Voluntaria o no, la marginalidad que sugiere el “malditismo” proviene de un fuerte ensimismamiento por parte de los escritores que, con tal de no pertenecer a un grupo en el que la pretensión era un elemento imprescindible. Alejados de un canon sus ideas pudieron surgir más libres y, de alguna manera, más puras.
¿Pero es que nadie se ha puesto a pensar en que las listas que refieren a estos underdogs generalmente figuran nombres masculinos? Opacadas por nombres como Dylan Thomas, Malcom Lowry, Charles Baudelaire o Leopoldo María Panero, muchas mujeres que disfrutaron de esa libertad que ofrecía lo marginal se han ganado el cariño de sus lectores debido a que, más que malditas, han sido consideradas como locas, víctimas o “débiles” sentimentalmente hablando.

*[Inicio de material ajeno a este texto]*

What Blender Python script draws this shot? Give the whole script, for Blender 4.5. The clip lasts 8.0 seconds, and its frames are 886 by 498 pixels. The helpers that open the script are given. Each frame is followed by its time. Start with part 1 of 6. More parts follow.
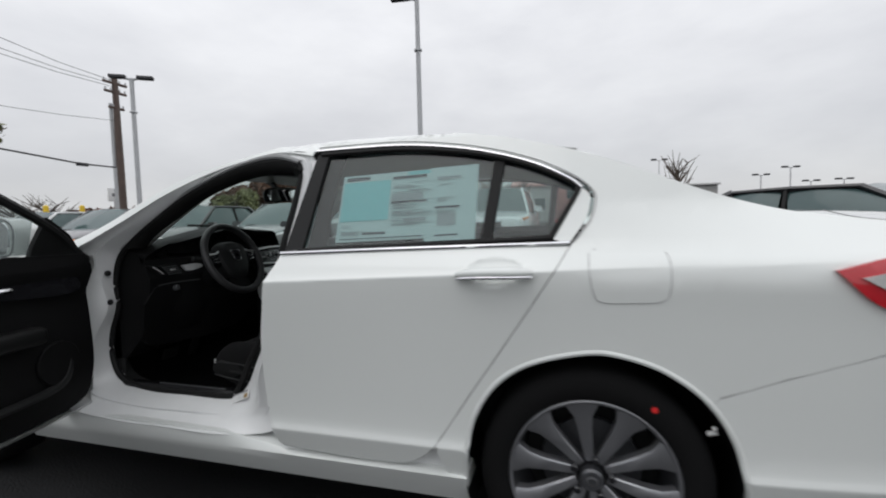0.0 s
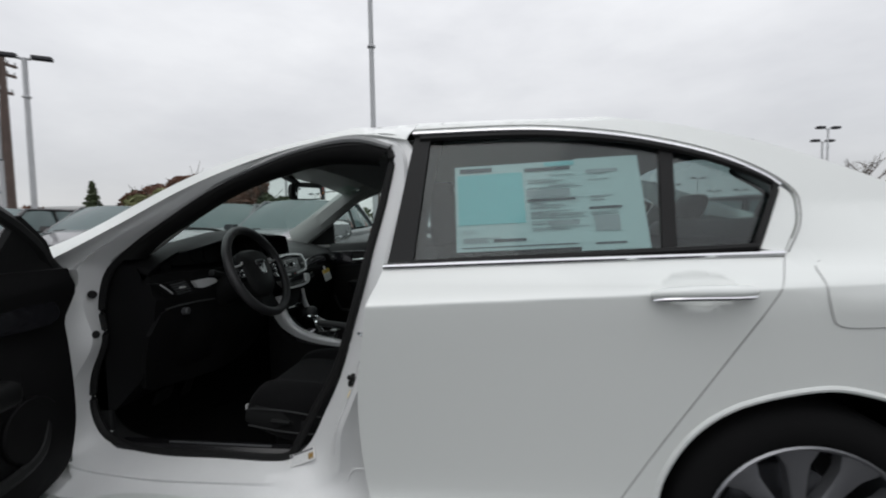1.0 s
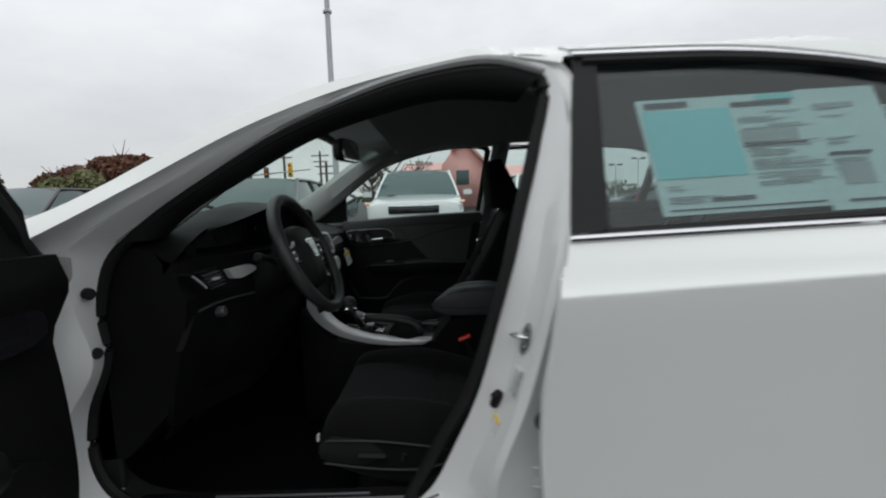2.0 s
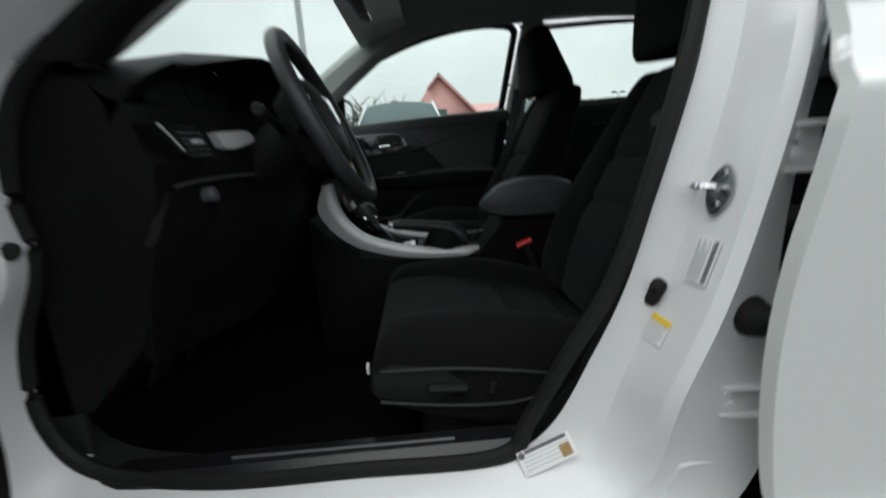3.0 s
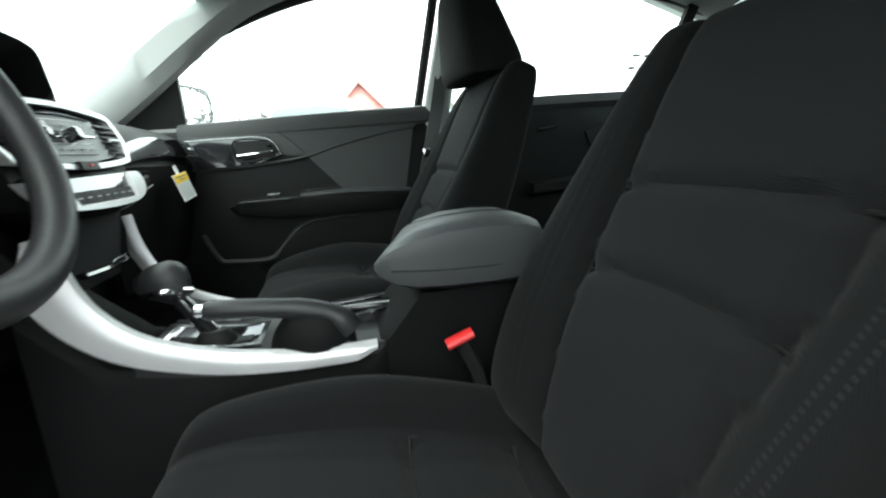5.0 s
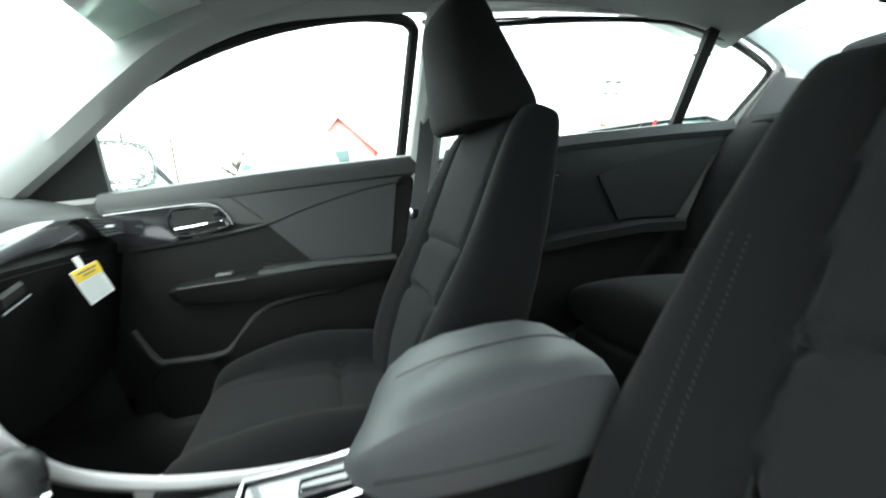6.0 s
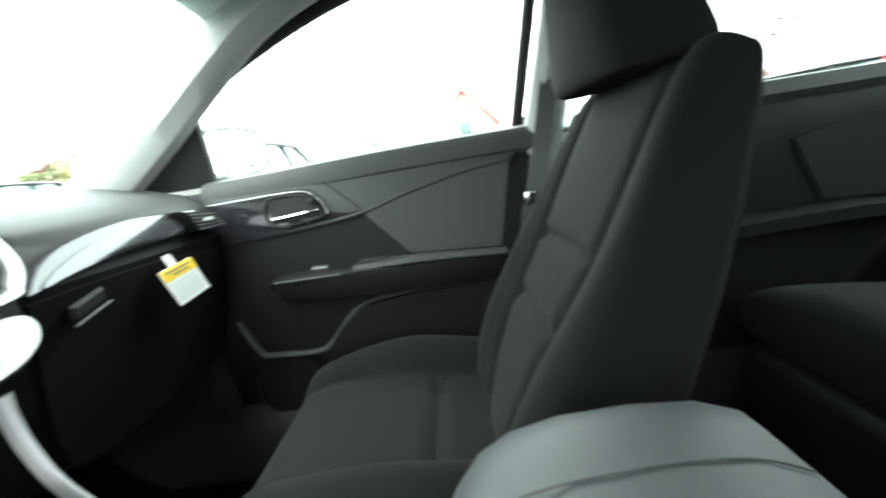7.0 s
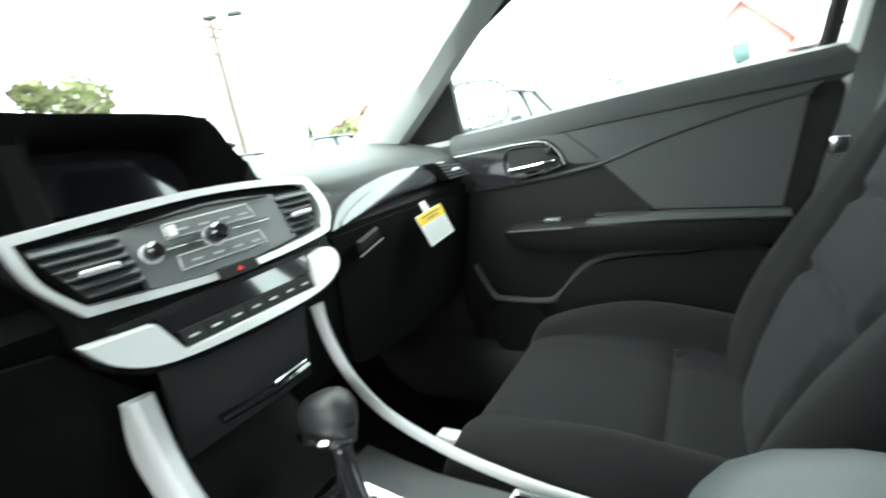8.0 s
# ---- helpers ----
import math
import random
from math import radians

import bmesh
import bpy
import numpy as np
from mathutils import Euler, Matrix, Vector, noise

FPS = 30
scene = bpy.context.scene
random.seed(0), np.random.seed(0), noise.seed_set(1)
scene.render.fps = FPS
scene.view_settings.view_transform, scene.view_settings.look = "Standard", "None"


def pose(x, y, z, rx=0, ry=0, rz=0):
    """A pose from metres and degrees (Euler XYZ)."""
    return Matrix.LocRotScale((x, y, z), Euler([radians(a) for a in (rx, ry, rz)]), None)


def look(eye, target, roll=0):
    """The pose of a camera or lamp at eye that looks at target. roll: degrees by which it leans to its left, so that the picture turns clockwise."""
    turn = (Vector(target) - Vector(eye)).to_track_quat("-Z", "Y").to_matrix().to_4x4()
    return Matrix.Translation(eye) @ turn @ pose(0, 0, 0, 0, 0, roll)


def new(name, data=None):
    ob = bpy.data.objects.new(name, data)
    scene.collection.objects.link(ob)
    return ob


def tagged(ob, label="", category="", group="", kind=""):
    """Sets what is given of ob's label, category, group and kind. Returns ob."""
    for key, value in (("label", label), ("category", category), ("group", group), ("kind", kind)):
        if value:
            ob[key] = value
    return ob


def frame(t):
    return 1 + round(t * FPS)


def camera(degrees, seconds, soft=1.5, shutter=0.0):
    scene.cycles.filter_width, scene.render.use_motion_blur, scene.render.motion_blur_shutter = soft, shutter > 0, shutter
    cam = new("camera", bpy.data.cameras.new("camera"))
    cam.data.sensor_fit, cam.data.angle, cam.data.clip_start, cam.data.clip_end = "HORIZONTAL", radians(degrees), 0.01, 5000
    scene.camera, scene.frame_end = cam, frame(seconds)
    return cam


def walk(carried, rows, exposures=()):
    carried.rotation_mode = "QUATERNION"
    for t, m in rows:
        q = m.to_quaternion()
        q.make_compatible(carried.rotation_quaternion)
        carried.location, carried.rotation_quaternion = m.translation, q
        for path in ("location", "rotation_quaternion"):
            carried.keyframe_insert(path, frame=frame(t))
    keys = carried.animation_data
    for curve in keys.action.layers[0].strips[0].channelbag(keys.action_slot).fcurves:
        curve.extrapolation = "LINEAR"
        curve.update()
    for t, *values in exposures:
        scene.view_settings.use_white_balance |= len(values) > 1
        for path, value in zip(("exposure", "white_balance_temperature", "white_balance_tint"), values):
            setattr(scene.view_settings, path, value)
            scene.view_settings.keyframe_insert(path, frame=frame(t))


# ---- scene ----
cam = camera(90.3, 8.0, 2.0, 0.5)
PATH = [
    (0, (1.328, -2.199, 1.107), (0.784, -0.278, 0.98), -1.4),
    (0.5, (0.97, -2.095, 1.134), (0.55, -0.144, 1.001), -0.8),
    (1, (0.653, -1.992, 1.117), (0.419, -0.009, 1.003), -1.0),
    (1.5, (0.382, -1.846, 1.099), (0.327, 0.148, 0.951), -1.4),
    (1.7, (0.279, -1.771, 1.092), (0.266, 0.222, 0.926), -1.5),
    (2.8, (-0.077, -1.4, 0.941), (-0.041, 0.564, 0.565), -2.6),
    (3, (-0.076, -1.335, 0.88), (0.011, 0.613, 0.433), -3.8),
    (3.5, (-0.041, -1.146, 0.828), (0.073, 0.759, 0.232), -7.6),
    (4, (-0.006, -1.001, 0.846), (0.269, 0.916, 0.348), -4.9),
    (4.5, (0.034, -0.892, 0.855), (0.355, 1.028, 0.397), -4.3),
    (5, (0.055, -0.746, 0.88), (0.473, 1.163, 0.451), -3.2),
    (5.2, (0.06, -0.696, 0.889), (0.495, 1.212, 0.475), -3.1),
    (6.3, (0.132, -0.386, 0.971), (0.629, 1.528, 0.675), -6.2),
    (6.5, (0.151, -0.343, 0.963), (0.57, 1.587, 0.649), -6.9),
    (7, (0.16, -0.272, 0.973), (0.097, 1.692, 0.597), -7.8),
    (7.5, (0.153, -0.249, 0.987), (-0.483, 1.604, 0.583), -9.0),
    (8, (0.153, -0.26, 0.985), (-0.891, 1.386, 0.532), -10.2),
]
walk(cam, [(t, look(eye, target, roll)) for t, eye, target, roll in PATH],
     exposures=[(0.0, -0.04, 6500, 10), (1.7, -0.06, 6500, 9), (2.8, 0.32, 6500, 6), (3.5, 0.62, 6500, 9), (4.0, 1.12, 6500, 8), (4.5, 2.42, 6500, 4), (5.2, 2.82, 6500, 2), (6.3, 3.58, 6500, 1), (8.0, 3.75, 6500, 0)])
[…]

Cualquier lector hábil será capaz de encontrar rasgos de malditismo en textos de Sylvia Plath, las hermanas Brönte, Anne Sexton o Caterina Albert ( alias Victor Catalá) y es que sólo alguien que conoce bien los rasgos de esta tenencia sabrá que no se trata sólo de drogarse o emborracharse para escribir. Detrás de la figura de un escritor maldito está una fuerte convicción acerca de la vida, un non servium definitivo que evidentemente desafía las normas sociales y de escritura de su tiempo, no por puro gusto sino por no empatar con dichas posturas.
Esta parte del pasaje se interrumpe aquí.